In other words, the projection systems think Calhoun is between a bench player and second division starter… just like the scouts do. Sorry to rain on your parade, but the two worlds have converged and come to a consensus of mediocrity.
Not to go all touchy feely, gut instinct on you, but part of me feels like Calhoun is falling victim to the same trappings that we often see in the NBA Draft. It seems like every year there is some upper classmen who comes out in the draft after a very successful college career, but because he is older than the freshmen, he is considered to have already reached his ceiling. There is no flash, nothing to dream on. Inevitably, that upper classmen goes on to become a reliable quality starter for years and years and analysts look back on that draft in hindsight and wonder how the hell everyone in the lottery passed on him.

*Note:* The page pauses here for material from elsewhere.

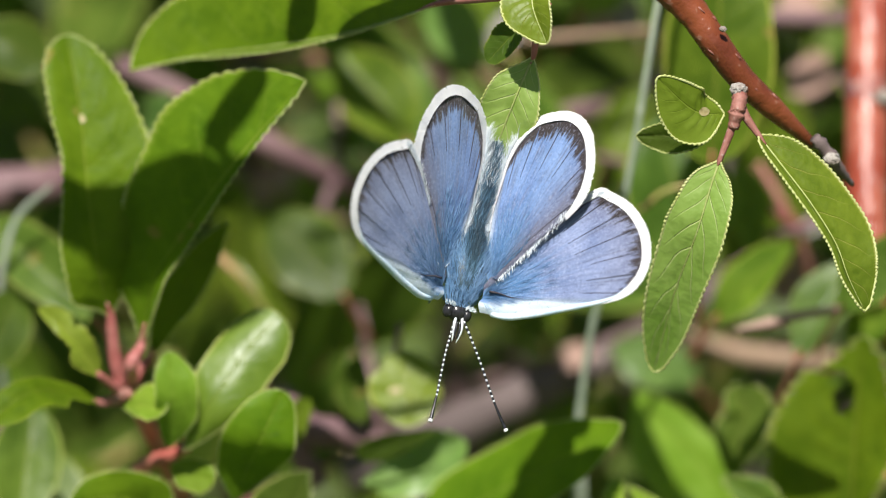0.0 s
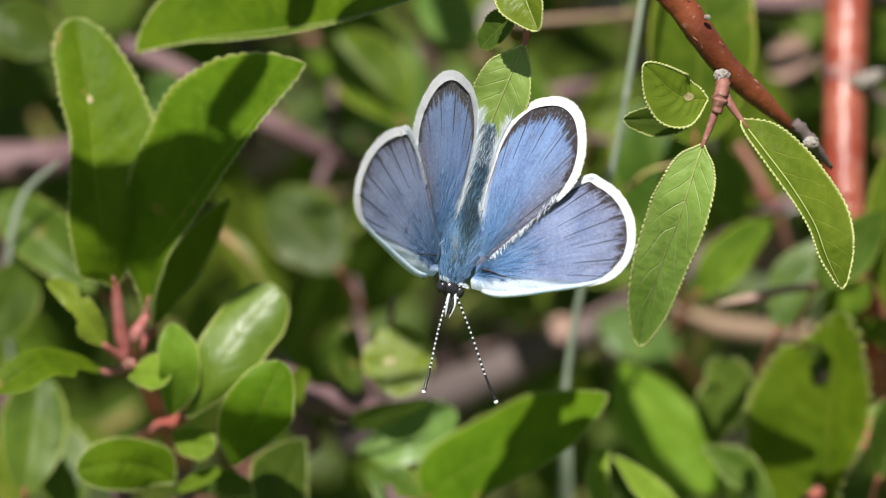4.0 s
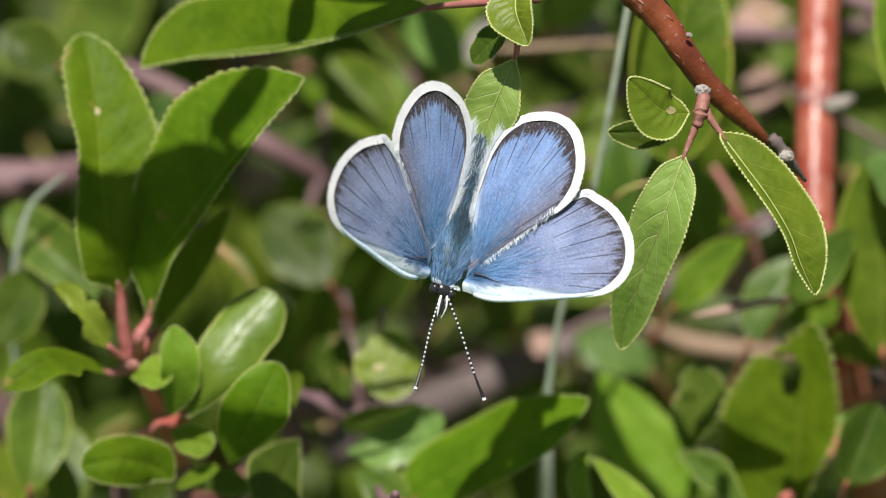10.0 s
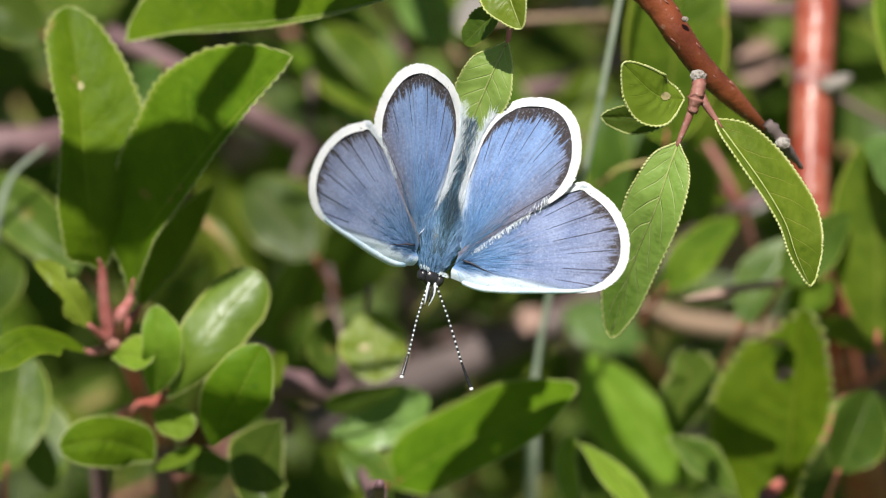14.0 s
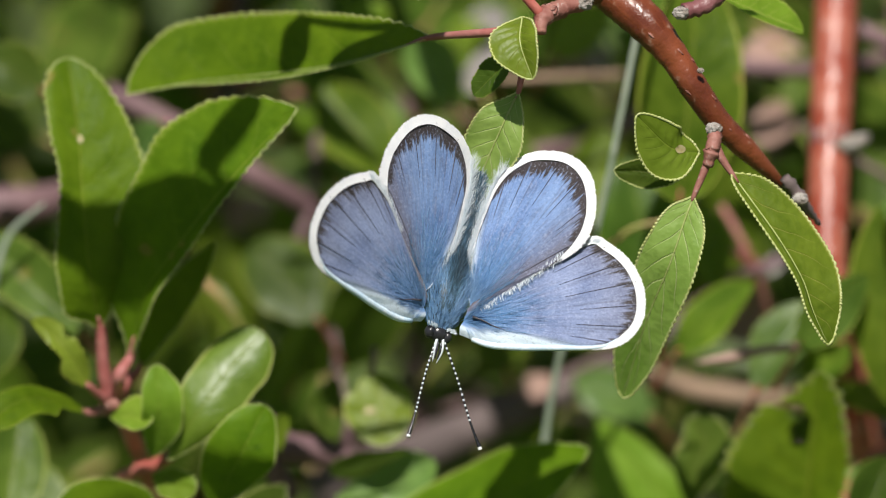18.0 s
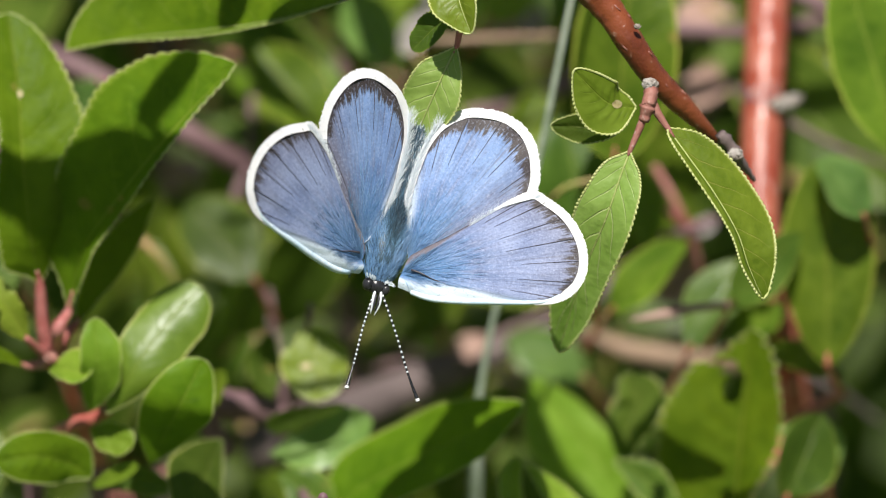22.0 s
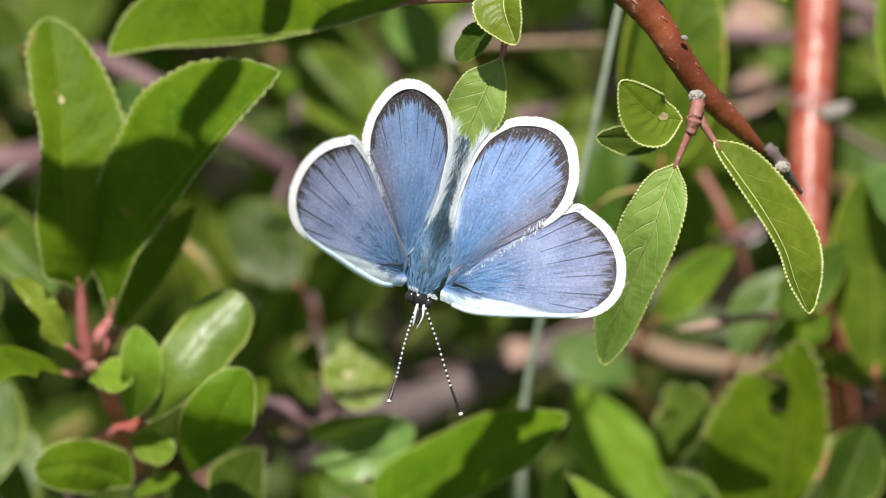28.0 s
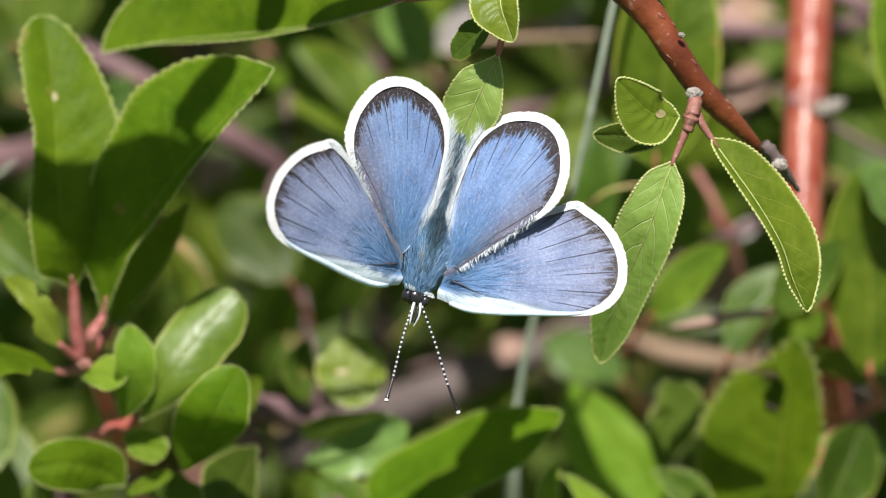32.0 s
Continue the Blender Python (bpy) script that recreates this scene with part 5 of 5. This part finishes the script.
# ---- movement ----
# How far each wing is raised and swept to the tail: seconds, degrees, degrees
LEFT_FORE = [(0.0, 42.2, -4.9), (1.0, 42.2, -4.9), (2.0, 45.6, -4.9), (2.5, 44.6, -3.6), (5.0, 44.3, -3.1), (7.0, 41.6, -2.6), (9.0, 37.0, -2.0), (11.0, 34.8, -0.5), (12.0, 36.5, -0.7), (14.0, 33.8, 0.4), (17.0, 31.6, 0.8), (20.0, 31.9, -1.7), (22.0, 29.9, -1.1), (25.0, 29.3, -0.7), (28.0, 30.7, 0.2), (28.1, 30.7, 0.2), (28.4, 27.5, 1.5), (29.0, 27.5, 1.5), (30.0, 30.0, 1.5), (31.0, 32.4, 1.4), (31.2, 32.4, 1.4), (31.5, 37.9, 1.4), (31.7, 37.9, 1.4), (32.0, 24.3, 4.3)]
LEFT_HIND = [(0.0, 40.8, -1.0), (1.0, 40.8, -1.0), (2.0, 45.6, -1.0), (2.5, 43.6, -0.2), (5.0, 43.0, 0.1), (7.0, 40.3, -0.1), (9.0, 35.5, -0.1), (11.0, 30.1, 0.0), (12.0, 33.2, 0.0), (14.0, 27.2, 0.4), (17.0, 23.6, -0.3), (20.0, 27.4, 0.1), (22.0, 25.7, 0.2), (25.0, 24.5, 0.3), (28.0, 25.8, 0.3), (28.1, 25.8, 0.3), (28.4, 17.0, 0.2), (29.0, 17.0, 0.2), (30.0, 21.0, 0.3), (31.0, 25.0, 0.5), (31.2, 25.0, 0.5), (31.5, 29.6, 0.6), (31.7, 29.6, 0.6), (32.0, 13.2, 0.3)]
RIGHT_FORE = [(0.0, 51.7, -4.1), (1.0, 51.7, -4.1), (2.0, 56.9, -2.9), (2.5, 53.5, -2.0), (5.0, 52.3, -1.7), (7.0, 48.0, -2.1), (9.0, 43.3, -1.5), (11.0, 42.5, -0.8), (12.0, 35.6, -0.8), (14.0, 40.4, 0.9), (17.0, 38.2, 0.4), (20.0, 36.8, -0.8), (22.0, 30.3, -1.2), (25.0, 35.3, -0.2), (28.0, 39.1, 1.0), (28.1, 39.1, 1.0), (28.4, 34.3, -1.1), (29.0, 34.3, -1.1), (30.0, 38.0, -0.7), (31.0, 41.7, -0.2), (31.2, 41.7, -0.2), (31.5, 35.1, -2.2), (31.7, 35.1, -2.2), (32.0, 35.0, -0.4)]
RIGHT_HIND = [(0.0, 61.3, -0.4), (1.0, 61.3, -0.4), (2.0, 66.5, -0.2), (2.5, 61.3, 0.2), (5.0, 59.6, 0.3), (7.0, 55.7, 0.6), (9.0, 50.1, 0.5), (11.0, 46.5, 0.7), (12.0, 39.2, 0.9), (14.0, 45.7, 1.1), (17.0, 43.6, 1.4), (20.0, 38.3, 0.8), (22.0, 18.0, 0.3), (25.0, 36.9, 0.8), (28.0, 42.0, 1.1), (28.1, 42.0, 1.1), (28.4, 42.8, 0.3), (29.0, 42.8, 0.3), (30.0, 46.1, 0.4), (31.0, 49.4, 0.4), (31.2, 49.4, 0.4), (31.5, 47.6, 0.9), (31.7, 47.6, 0.9), (32.0, 48.6, 0.4)]


def motions():
    for ob, s, hind in WINGS:
        seat = Matrix.Translation((s * 1.45 * MM, 0.0, (0.55 if hind else 0.75) * MM))
        rest = 0.0 if hind else 9.0 if s < 0 else 2.5
        table = (RIGHT_HIND if s > 0 else LEFT_HIND) if hind else RIGHT_FORE if s > 0 else LEFT_FORE
        walk(ob, [(t, seat @ pose(0, 0, 0, 0, -s * a, 0) @ pose(0, 0, 0, 0, 0, -s * (sweep + rest))) for t, a, sweep in table])
    for ob in ANTENNAE:
        walk(ob, [(0.0, Matrix.Translation(ob.location)), (16.0, Matrix.Translation(ob.location) @ pose(0, 0, 0, 0, 0, -1)), (32.0, Matrix.Translation(ob.location))])


motions()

Calhoun is that upper classmen. He was practically a finished product the day he was drafted. Scouts didn't drool over him because they didn't see how he could get better but they also couldn't ever get a great sense of just how good he was because he was never competing on a level playing field. That's why anytime you read a scouting report on him there is never anything but positive comments about all of his tools and yet the overall conclusion is that he won't be anything special. There just isn't anything "sexy" about him, so the prospect nerds have nothing to hang their hat on. Being a ginger certainly doesn't help. Again, I am not being snide about that. Many scouts have openly professed a bias against red-headed players because there has never been a great player with red hair. It nearly made Clint Frazier's stock in the draft fall this year. No joke.
Maybe that's all for good reason, again those scouts and online prospect gurus are typically very good at what they do. But maybe there is also a reason that even the best prospect experts are wrong on a regular basis. But that would mean that Calhoun is the exception not the rule. So pull for Calhoun if you want. He has all the signs of a possible exception, just don't be surprised if it doesn't work out that way.